Data extract:
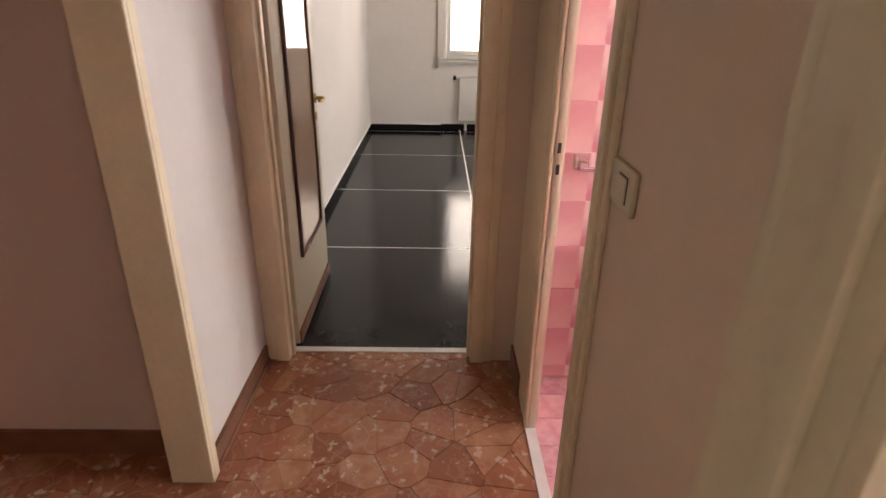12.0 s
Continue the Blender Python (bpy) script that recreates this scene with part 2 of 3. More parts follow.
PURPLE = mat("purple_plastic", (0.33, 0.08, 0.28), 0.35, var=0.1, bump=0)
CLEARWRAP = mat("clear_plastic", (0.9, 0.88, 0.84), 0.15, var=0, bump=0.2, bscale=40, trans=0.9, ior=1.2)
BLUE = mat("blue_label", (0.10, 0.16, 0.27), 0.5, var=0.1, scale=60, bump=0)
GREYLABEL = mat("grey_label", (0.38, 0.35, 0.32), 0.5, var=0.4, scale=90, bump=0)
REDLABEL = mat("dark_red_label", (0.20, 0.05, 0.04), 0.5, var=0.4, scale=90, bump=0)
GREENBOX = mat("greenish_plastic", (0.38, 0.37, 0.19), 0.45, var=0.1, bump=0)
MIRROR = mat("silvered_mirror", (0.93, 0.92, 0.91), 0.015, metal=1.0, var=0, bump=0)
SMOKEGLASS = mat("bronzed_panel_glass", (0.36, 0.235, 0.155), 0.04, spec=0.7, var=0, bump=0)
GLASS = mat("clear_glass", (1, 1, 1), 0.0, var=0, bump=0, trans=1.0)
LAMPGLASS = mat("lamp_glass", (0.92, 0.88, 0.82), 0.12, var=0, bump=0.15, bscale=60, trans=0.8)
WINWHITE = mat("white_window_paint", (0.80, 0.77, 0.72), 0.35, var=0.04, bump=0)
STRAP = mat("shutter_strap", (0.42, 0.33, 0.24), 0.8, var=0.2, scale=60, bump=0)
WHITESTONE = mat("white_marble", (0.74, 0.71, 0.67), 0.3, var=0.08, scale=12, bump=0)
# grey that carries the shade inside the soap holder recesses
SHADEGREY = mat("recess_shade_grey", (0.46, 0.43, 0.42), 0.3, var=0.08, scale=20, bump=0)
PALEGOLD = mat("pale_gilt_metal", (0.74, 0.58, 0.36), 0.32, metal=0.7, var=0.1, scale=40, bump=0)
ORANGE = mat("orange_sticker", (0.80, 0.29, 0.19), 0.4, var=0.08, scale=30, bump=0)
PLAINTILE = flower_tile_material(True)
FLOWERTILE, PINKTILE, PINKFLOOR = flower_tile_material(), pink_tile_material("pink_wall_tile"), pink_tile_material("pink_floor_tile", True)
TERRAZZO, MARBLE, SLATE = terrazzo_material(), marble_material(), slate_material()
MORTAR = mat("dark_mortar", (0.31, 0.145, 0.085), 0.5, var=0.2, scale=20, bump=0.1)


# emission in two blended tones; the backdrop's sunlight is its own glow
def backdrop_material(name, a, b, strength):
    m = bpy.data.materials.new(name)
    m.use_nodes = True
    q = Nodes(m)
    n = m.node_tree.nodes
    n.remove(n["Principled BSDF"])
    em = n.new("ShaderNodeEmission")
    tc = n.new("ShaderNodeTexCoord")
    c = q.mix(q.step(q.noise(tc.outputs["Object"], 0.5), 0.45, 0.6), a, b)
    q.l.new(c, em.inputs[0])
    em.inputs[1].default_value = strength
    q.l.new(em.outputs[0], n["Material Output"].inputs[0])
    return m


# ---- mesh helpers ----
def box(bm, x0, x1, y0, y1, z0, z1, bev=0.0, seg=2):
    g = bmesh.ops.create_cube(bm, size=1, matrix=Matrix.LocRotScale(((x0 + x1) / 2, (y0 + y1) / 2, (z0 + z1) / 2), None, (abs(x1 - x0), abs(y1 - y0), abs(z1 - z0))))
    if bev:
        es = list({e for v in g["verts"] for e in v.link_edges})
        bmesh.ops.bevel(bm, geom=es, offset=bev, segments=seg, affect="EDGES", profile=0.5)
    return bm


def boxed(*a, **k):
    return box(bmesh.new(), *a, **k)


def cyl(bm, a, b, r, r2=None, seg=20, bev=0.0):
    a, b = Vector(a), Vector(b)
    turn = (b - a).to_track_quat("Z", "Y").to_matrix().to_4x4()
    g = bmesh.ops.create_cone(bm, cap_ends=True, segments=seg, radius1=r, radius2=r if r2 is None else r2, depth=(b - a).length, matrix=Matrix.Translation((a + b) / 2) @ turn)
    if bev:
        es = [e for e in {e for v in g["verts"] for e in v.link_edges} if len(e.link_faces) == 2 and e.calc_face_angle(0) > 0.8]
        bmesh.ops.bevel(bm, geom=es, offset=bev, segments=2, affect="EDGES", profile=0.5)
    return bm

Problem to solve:
Take the data above and repeat it exactly, leaving each picture out.

Solution:
12.0 s
Continue the Blender Python (bpy) script that recreates this scene with part 2 of 3. More parts follow.
PURPLE = mat("purple_plastic", (0.33, 0.08, 0.28), 0.35, var=0.1, bump=0)
CLEARWRAP = mat("clear_plastic", (0.9, 0.88, 0.84), 0.15, var=0, bump=0.2, bscale=40, trans=0.9, ior=1.2)
BLUE = mat("blue_label", (0.10, 0.16, 0.27), 0.5, var=0.1, scale=60, bump=0)
GREYLABEL = mat("grey_label", (0.38, 0.35, 0.32), 0.5, var=0.4, scale=90, bump=0)
REDLABEL = mat("dark_red_label", (0.20, 0.05, 0.04), 0.5, var=0.4, scale=90, bump=0)
GREENBOX = mat("greenish_plastic", (0.38, 0.37, 0.19), 0.45, var=0.1, bump=0)
MIRROR = mat("silvered_mirror", (0.93, 0.92, 0.91), 0.015, metal=1.0, var=0, bump=0)
SMOKEGLASS = mat("bronzed_panel_glass", (0.36, 0.235, 0.155), 0.04, spec=0.7, var=0, bump=0)
GLASS = mat("clear_glass", (1, 1, 1), 0.0, var=0, bump=0, trans=1.0)
LAMPGLASS = mat("lamp_glass", (0.92, 0.88, 0.82), 0.12, var=0, bump=0.15, bscale=60, trans=0.8)
WINWHITE = mat("white_window_paint", (0.80, 0.77, 0.72), 0.35, var=0.04, bump=0)
STRAP = mat("shutter_strap", (0.42, 0.33, 0.24), 0.8, var=0.2, scale=60, bump=0)
WHITESTONE = mat("white_marble", (0.74, 0.71, 0.67), 0.3, var=0.08, scale=12, bump=0)
# grey that carries the shade inside the soap holder recesses
SHADEGREY = mat("recess_shade_grey", (0.46, 0.43, 0.42), 0.3, var=0.08, scale=20, bump=0)
PALEGOLD = mat("pale_gilt_metal", (0.74, 0.58, 0.36), 0.32, metal=0.7, var=0.1, scale=40, bump=0)
ORANGE = mat("orange_sticker", (0.80, 0.29, 0.19), 0.4, var=0.08, scale=30, bump=0)
PLAINTILE = flower_tile_material(True)
FLOWERTILE, PINKTILE, PINKFLOOR = flower_tile_material(), pink_tile_material("pink_wall_tile"), pink_tile_material("pink_floor_tile", True)
TERRAZZO, MARBLE, SLATE = terrazzo_material(), marble_material(), slate_material()
MORTAR = mat("dark_mortar", (0.31, 0.145, 0.085), 0.5, var=0.2, scale=20, bump=0.1)


# emission in two blended tones; the backdrop's sunlight is its own glow
def backdrop_material(name, a, b, strength):
    m = bpy.data.materials.new(name)
    m.use_nodes = True
    q = Nodes(m)
    n = m.node_tree.nodes
    n.remove(n["Principled BSDF"])
    em = n.new("ShaderNodeEmission")
    tc = n.new("ShaderNodeTexCoord")
    c = q.mix(q.step(q.noise(tc.outputs["Object"], 0.5), 0.45, 0.6), a, b)
    q.l.new(c, em.inputs[0])
    em.inputs[1].default_value = strength
    q.l.new(em.outputs[0], n["Material Output"].inputs[0])
    return m


# ---- mesh helpers ----
def box(bm, x0, x1, y0, y1, z0, z1, bev=0.0, seg=2):
    g = bmesh.ops.create_cube(bm, size=1, matrix=Matrix.LocRotScale(((x0 + x1) / 2, (y0 + y1) / 2, (z0 + z1) / 2), None, (abs(x1 - x0), abs(y1 - y0), abs(z1 - z0))))
    if bev:
        es = list({e for v in g["verts"] for e in v.link_edges})
        bmesh.ops.bevel(bm, geom=es, offset=bev, segments=seg, affect="EDGES", profile=0.5)
    return bm


def boxed(*a, **k):
    return box(bmesh.new(), *a, **k)


def cyl(bm, a, b, r, r2=None, seg=20, bev=0.0):
    a, b = Vector(a), Vector(b)
    turn = (b - a).to_track_quat("Z", "Y").to_matrix().to_4x4()
    g = bmesh.ops.create_cone(bm, cap_ends=True, segments=seg, radius1=r, radius2=r if r2 is None else r2, depth=(b - a).length, matrix=Matrix.Translation((a + b) / 2) @ turn)
    if bev:
        es = [e for e in {e for v in g["verts"] for e in v.link_edges} if len(e.link_faces) == 2 and e.calc_face_angle(0) > 0.8]
        bmesh.ops.bevel(bm, geom=es, offset=bev, segments=2, affect="EDGES", profile=0.5)
    return bm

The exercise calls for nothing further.